I hate everyone
I don't think I can just blow off some steam in a few paragraphs; I need a few books for EACH person. But this will have to do. Please note that the people's names I am writing include the first letter of the real person's name.(as if you care)
Person K: I am the kind of person that likes to help those around her because I try to be nice. But apparently, some people just LIKE to get on my nerves for a living. Some people want you to do everything for them like they are your young; NO YOU ARE NOT. I don't care if you fail or not because it doesn't affect ME. I try to be nice to you but you just. wanna. push. my. buttons.
Le's move on...
Person G: This lady is a two-faced-double crossing friend-stealing asshole who wants me to give in to my sociopathic serial killer demons and kill everyone around me. UGVDJSBJDFHJBVDFHCJXFUD!!! She sticks to everyone like glitter~no a leech. No, a glittery leech because that's what she is. You can't get rid of her and she sucks the life out of you. I used to be bullied by everyone and she was the Regina George of the class. Everyone APPARENTLY hates her but they ALSO love and worship her. Dammit.

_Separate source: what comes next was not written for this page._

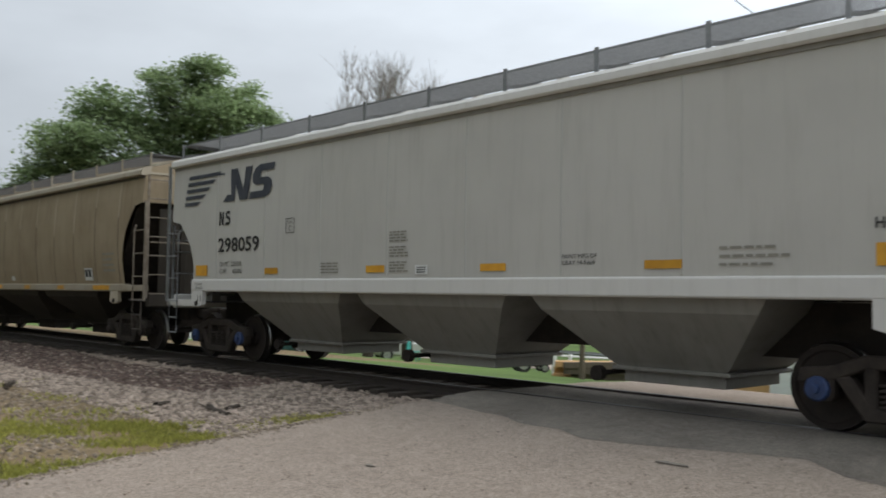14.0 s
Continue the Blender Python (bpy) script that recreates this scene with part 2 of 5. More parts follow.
M_TRUCK = material("greasy_cast_iron", (0.034, 0.029, 0.026), 0.85, spec=0.15, second=(0.062, 0.051, 0.043), scale=7, bump=0.25, bump_scale=25)
M_WHEEL = material("rusty_wheel_steel", (0.035, 0.025, 0.02), 0.8, second=(0.02, 0.016, 0.014), scale=9)
M_TREAD = material("bright_tread_steel", (0.35, 0.34, 0.33), 0.3, 1.0, second=(0.2, 0.19, 0.18), scale=8)
M_CAP = material("blue_bearing_cap", (0.04, 0.075, 0.19), 0.5, second=(0.025, 0.035, 0.08), scale=9)
M_GALV = material("galvanised_steel", (0.30, 0.305, 0.31), 0.5, 0.6, second=(0.22, 0.225, 0.23), scale=12)
M_GRATE = material("dull_grating", (0.17, 0.172, 0.175), 0.6, 0.3, second=(0.17, 0.17, 0.17), scale=9)
M_LADDER = material("worn_ladder_paint", (0.29, 0.255, 0.205), 0.65, second=(0.14, 0.105, 0.075), scale=7)
M_STEP = material("dark_step_iron", (0.09, 0.075, 0.06), 0.75, second=(0.05, 0.042, 0.035), scale=9)
M_INK = material("black_stencil_paint", (0.018, 0.018, 0.02), 0.65, second=(0.035, 0.033, 0.03), scale=5)
M_NAVY = material("faded_navy_paint", (0.035, 0.04, 0.055), 0.6, second=(0.06, 0.063, 0.075), scale=4)
M_FAINT = material("faded_small_lettering", (0.2, 0.19, 0.165), 0.7, second=(0.28, 0.265, 0.22), scale=6)
M_SMEAR = material("dark_smeared_paint", (0.11, 0.095, 0.075), 0.75, second=(0.2, 0.17, 0.13), scale=5)
M_YELLOW = material("reflective_yellow", (0.66, 0.34, 0.03), 0.5, second=(0.5, 0.24, 0.03), scale=6, vary=0.2)
M_WHITE = material("white_label", (0.72, 0.72, 0.7), 0.55, second=(0.6, 0.6, 0.58), scale=9)
M_RED = material("red_label", (0.35, 0.06, 0.05), 0.55, second=(0.25, 0.06, 0.05), scale=9)
M_BLUE_SPRAY = material("blue_spray_paint", (0.10, 0.22, 0.42), 0.6, second=(0.2, 0.28, 0.38), scale=3)

# ---- ground, track bed and road ----
M_GROUND = material("dry_grassy_soil", (0.225, 0.168, 0.105), 0.95, second=(0.155, 0.112, 0.068), scale=1.3, third=(0.165, 0.128, 0.068), third_scale=0.16, speck=0.3, speck_scale=26, bump=0.8, bump_scale=9, spec=0.1)
M_BED = material("ballast_fines", (0.225, 0.193, 0.158), 0.95, speck=0.45, speck_scale=14, second=(0.12, 0.105, 0.088), scale=16, third=(0.15, 0.115, 0.097), third_scale=0.5, bump=1.0, bump_scale=22, spec=0.1)
M_BED_DARK = material("dark_ballast", (0.06, 0.05, 0.042), 0.9, second=(0.035, 0.03, 0.026), scale=16, bump=1.0, bump_scale=22, spec=0.15)
M_STONE = material("crushed_limestone", (0.365, 0.3, 0.245), 0.9, second=(0.255, 0.205, 0.166), scale=30, island=0.55, spec=0.15, bump=0.3, bump_scale=60)
M_GRAVEL = material("dusty_brown_gravel", (0.29, 0.24, 0.185), 0.92, second=(0.2, 0.162, 0.122), scale=30, island=0.5, spec=0.12)
M_STONE_RED = material("rust_stained_ballast", (0.17, 0.122, 0.1), 0.9, second=(0.11, 0.08, 0.067), scale=30, island=0.5, spec=0.15)
M_ASPHALT = material("old_grey_asphalt", (0.365, 0.302, 0.25), 0.95, second=(0.29, 0.24, 0.2), scale=5, third=(0.35, 0.29, 0.24), third_scale=0.5, speck=0.36, speck_scale=75, bump=1.0, bump_scale=90, spec=0.12)
M_PATCH = material("newer_crossing_asphalt", (0.225, 0.197, 0.167), 0.95, second=(0.15, 0.133, 0.113), scale=7, speck=0.35, speck_scale=85, third=(0.25, 0.225, 0.19), third_scale=0.6, bump=1.0, bump_scale=110, spec=0.12)
M_TAR = material("tar_stain", (0.15, 0.132, 0.112), 0.85, second=(0.2, 0.178, 0.15), scale=20)
M_FAR_GRASS = material("mown_lawn", (0.085, 0.145, 0.035), 0.9, second=(0.125, 0.175, 0.05), scale=0.7, third=(0.07, 0.11, 0.03), third_scale=0.1, bump=0.5, bump_scale=14, spec=0.1)
M_RAIL = material("rusty_rail", (0.045, 0.034, 0.028), 0.75, second=(0.028, 0.023, 0.02), scale=12)
# head metal darkened to hold the shade of the train above it
M_RAILTOP = material("shade_dulled_rail_head", (0.13, 0.125, 0.12), 0.5, 1.0, second=(0.09, 0.085, 0.08), scale=20)
M_TIE = material("creosoted_timber", (0.035, 0.028, 0.022), 0.9, second=(0.06, 0.048, 0.038), scale=8, stretch=(1, 6, 6), bump=0.5, bump_scale=18, vary=0.3)


def far_z(x):
    """The land falls away behind the track to a lower road."""
    return -0.24 - 0.097 * max(0.0, min(x, 47.0) - 12.7) - 0.012 * max(0.0, min(x, 120.0) - 47.0)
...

She showed me her true nature AND only me. So being the person that everyone makes fun of, I can't be trusted when I tell them that their angel is actually the devil in disguise. I MEAN SHE CAN MAKE FUN OF EVERYONE AND PEOPLE WILL STILL LOVE HER THE NEXT DAY. WHEN WILL KARMA GET HER DAMMIT. When we all ask questions about something we didn't get in class, she won;t help you UNTIL she has helped herself. She will tell you she has no clue, she then sends her assignment on time, AND AFTER YOU ASK AGAIN, she acts as if this is the simplest thing anyone can know and acts so smug about it and acts like: well, OF COURSE you had to do that.
As you can tell, I love her S O. M U C H.
Person D: She is the cool girl that everyone loves and everyone wants to be her best friend. She CALLED me her best friend, and for once, made me feel like I am enough. Like I am not a burden to be around. But then whenever person G makes fun of me or anything and I tell her that, she doesn't believe me because she has known her for . a much longer time.... SERIOUSLY? And when person G publicly makes fun of me or ANYTHING, she defends HER. HOW. WHY. You make me feel good about my self only to break me in front of everyone and side with the person everyone knows I hate? You make ME the scapegoat of every argument and make ME feel bad about myself??? WHY. After all the times I stood up for you, told you how much you mean to me, helped you... And I can't even count on you. Not on the simplest things AND DEFINITELY not for backing me up... And what sucks is that I care so much about you even if I distance myself and I still get hurt whenever you hang out with her or ANYONE because you choose them first. I feel so bad about myself and the thing is that I already know that I'm not even your second or third or tenth choice. But you know the effect you have on my feelings and how sensitive I am and you do the things you do again and again... I try to be there for you whenever no one is, you are never there for me... That ruins me. That breaks my heart.
My problem is that I depend on those that I shouldn't be depending on, I care for those that don't care for me, I help those that don't help me, I make those laugh that are the reason that I cry at night. I do all this for everyone because I know what it feels like to be like me and I wouldn't want anyone to feel that way about themselves.
But what matters is that I am starting to care about myself and I am working on myself. I am gonna forget about those that hurt me. I am gonna care about myself from now on.